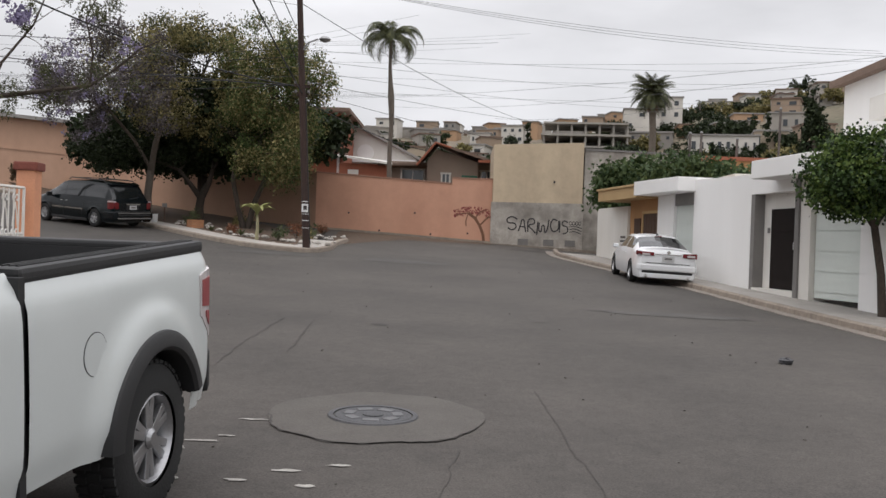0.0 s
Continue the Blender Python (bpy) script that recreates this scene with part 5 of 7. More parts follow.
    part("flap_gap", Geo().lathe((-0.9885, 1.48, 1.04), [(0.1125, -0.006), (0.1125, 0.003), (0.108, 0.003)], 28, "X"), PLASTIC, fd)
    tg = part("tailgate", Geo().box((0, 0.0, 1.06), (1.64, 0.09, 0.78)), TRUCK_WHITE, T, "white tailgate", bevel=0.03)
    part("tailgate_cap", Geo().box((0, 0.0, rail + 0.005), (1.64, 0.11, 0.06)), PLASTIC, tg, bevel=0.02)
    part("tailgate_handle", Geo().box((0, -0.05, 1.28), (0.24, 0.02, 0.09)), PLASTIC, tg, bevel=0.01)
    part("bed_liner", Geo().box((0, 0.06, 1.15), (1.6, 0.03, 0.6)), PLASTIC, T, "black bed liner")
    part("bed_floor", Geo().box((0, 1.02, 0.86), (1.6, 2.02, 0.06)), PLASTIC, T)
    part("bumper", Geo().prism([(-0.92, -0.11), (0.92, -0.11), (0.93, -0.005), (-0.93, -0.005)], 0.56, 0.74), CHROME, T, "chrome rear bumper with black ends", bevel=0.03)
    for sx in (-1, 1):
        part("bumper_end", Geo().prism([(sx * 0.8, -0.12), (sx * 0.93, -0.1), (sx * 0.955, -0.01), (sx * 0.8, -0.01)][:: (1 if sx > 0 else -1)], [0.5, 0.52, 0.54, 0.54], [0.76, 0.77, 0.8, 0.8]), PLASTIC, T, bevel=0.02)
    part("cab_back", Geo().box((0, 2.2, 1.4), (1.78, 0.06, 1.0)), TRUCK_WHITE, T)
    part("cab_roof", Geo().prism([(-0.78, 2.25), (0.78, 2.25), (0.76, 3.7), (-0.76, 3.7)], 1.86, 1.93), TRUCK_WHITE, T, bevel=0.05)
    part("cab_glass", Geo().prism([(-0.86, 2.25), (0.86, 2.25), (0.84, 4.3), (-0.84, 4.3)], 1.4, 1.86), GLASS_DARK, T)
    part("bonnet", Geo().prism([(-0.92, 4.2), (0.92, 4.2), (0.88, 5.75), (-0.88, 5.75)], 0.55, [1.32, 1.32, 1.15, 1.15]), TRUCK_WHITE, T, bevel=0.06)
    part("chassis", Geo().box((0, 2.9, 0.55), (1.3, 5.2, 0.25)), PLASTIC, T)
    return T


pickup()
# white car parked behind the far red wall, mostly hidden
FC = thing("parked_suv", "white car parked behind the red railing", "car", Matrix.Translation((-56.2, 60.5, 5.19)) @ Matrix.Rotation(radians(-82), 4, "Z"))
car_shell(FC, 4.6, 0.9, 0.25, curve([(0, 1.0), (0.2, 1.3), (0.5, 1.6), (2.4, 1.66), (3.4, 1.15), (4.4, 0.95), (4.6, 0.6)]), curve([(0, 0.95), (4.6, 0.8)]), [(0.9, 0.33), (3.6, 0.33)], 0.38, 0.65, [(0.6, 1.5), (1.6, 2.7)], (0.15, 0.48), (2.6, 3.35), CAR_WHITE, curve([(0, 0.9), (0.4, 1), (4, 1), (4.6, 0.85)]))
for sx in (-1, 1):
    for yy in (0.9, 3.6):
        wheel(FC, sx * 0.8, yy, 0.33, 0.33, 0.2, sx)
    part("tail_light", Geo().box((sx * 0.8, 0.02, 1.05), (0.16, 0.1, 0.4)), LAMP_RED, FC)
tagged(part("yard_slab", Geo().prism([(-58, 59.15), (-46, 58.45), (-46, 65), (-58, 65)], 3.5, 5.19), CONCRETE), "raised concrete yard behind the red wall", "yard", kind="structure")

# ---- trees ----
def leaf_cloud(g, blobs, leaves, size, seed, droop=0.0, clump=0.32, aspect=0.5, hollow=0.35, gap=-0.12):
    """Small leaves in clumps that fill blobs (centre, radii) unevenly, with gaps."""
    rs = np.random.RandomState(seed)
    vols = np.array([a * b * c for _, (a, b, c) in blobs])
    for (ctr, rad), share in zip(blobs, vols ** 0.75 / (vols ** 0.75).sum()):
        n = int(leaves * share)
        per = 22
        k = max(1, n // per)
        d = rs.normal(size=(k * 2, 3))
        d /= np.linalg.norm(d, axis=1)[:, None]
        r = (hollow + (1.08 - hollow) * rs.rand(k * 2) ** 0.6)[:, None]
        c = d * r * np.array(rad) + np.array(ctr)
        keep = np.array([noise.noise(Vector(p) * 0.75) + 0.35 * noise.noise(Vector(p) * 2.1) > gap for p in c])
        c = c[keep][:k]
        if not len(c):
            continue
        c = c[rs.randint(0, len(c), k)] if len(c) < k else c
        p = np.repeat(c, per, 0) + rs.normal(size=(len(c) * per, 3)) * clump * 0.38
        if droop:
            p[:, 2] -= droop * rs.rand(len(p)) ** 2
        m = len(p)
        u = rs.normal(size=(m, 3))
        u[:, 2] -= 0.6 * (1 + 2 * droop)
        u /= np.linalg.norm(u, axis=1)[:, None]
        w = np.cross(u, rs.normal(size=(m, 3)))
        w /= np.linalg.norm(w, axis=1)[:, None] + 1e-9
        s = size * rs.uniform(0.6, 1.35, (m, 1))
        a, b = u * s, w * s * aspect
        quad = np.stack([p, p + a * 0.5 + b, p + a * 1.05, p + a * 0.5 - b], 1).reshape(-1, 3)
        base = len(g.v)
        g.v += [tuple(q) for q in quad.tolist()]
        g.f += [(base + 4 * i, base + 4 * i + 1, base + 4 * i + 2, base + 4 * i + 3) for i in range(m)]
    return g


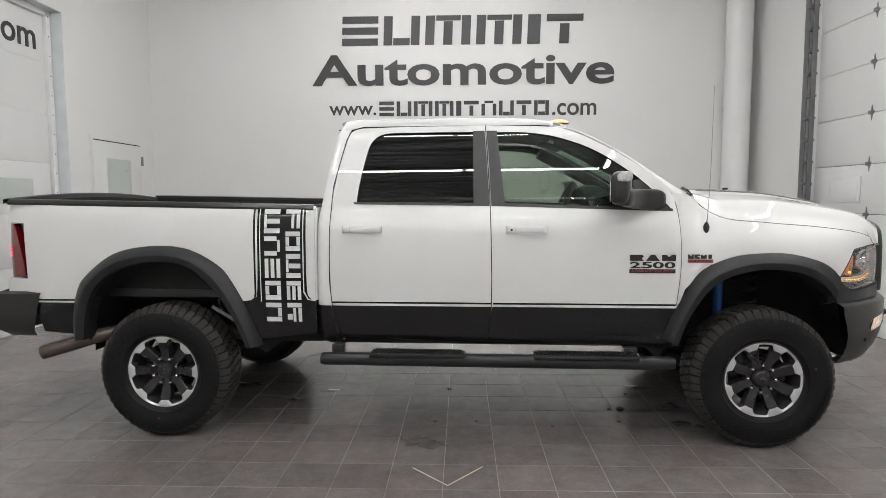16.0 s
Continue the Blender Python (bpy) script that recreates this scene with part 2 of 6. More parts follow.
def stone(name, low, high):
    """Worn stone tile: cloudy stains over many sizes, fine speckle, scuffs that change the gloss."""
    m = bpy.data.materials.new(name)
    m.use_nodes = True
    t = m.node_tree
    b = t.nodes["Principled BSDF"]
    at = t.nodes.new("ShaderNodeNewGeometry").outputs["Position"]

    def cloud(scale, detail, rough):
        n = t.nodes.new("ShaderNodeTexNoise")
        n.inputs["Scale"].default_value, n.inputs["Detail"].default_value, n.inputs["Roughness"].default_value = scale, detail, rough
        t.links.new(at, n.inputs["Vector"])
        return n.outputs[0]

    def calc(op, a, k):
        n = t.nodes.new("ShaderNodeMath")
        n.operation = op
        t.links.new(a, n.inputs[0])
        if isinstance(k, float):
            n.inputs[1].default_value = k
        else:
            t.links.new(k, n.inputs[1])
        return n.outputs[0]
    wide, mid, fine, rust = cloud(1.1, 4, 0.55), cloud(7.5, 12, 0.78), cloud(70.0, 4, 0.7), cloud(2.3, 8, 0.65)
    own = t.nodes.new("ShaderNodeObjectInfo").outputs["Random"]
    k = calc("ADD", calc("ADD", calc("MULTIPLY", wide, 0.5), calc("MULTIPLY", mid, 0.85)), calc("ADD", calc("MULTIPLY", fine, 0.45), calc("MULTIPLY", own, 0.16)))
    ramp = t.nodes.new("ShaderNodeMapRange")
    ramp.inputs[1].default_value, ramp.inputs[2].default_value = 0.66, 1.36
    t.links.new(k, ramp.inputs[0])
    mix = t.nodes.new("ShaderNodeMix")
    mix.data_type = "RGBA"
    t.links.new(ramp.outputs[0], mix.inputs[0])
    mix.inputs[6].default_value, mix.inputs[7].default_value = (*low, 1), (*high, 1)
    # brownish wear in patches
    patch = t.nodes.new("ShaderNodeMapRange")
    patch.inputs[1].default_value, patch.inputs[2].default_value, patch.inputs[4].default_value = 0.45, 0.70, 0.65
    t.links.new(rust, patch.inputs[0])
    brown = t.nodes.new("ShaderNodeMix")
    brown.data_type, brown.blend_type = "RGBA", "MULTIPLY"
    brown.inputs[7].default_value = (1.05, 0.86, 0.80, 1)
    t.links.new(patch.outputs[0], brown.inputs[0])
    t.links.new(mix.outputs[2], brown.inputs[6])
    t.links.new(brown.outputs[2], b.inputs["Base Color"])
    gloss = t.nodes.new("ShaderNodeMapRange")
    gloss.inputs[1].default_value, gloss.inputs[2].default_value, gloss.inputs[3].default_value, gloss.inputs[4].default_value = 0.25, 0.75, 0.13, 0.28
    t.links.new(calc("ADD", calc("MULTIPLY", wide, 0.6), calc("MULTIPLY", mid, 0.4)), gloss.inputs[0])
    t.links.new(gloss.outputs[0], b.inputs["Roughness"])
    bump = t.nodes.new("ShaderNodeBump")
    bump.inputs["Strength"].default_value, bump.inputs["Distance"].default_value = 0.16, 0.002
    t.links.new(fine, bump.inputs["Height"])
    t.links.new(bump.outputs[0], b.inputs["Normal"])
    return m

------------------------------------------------

Copy out every line where the word "scene" occurs.

Continue the Blender Python (bpy) script that recreates this scene with part 5 of 7. More parts follow.
Continue the Blender Python (bpy) script that recreates this scene with part 2 of 6. More parts follow.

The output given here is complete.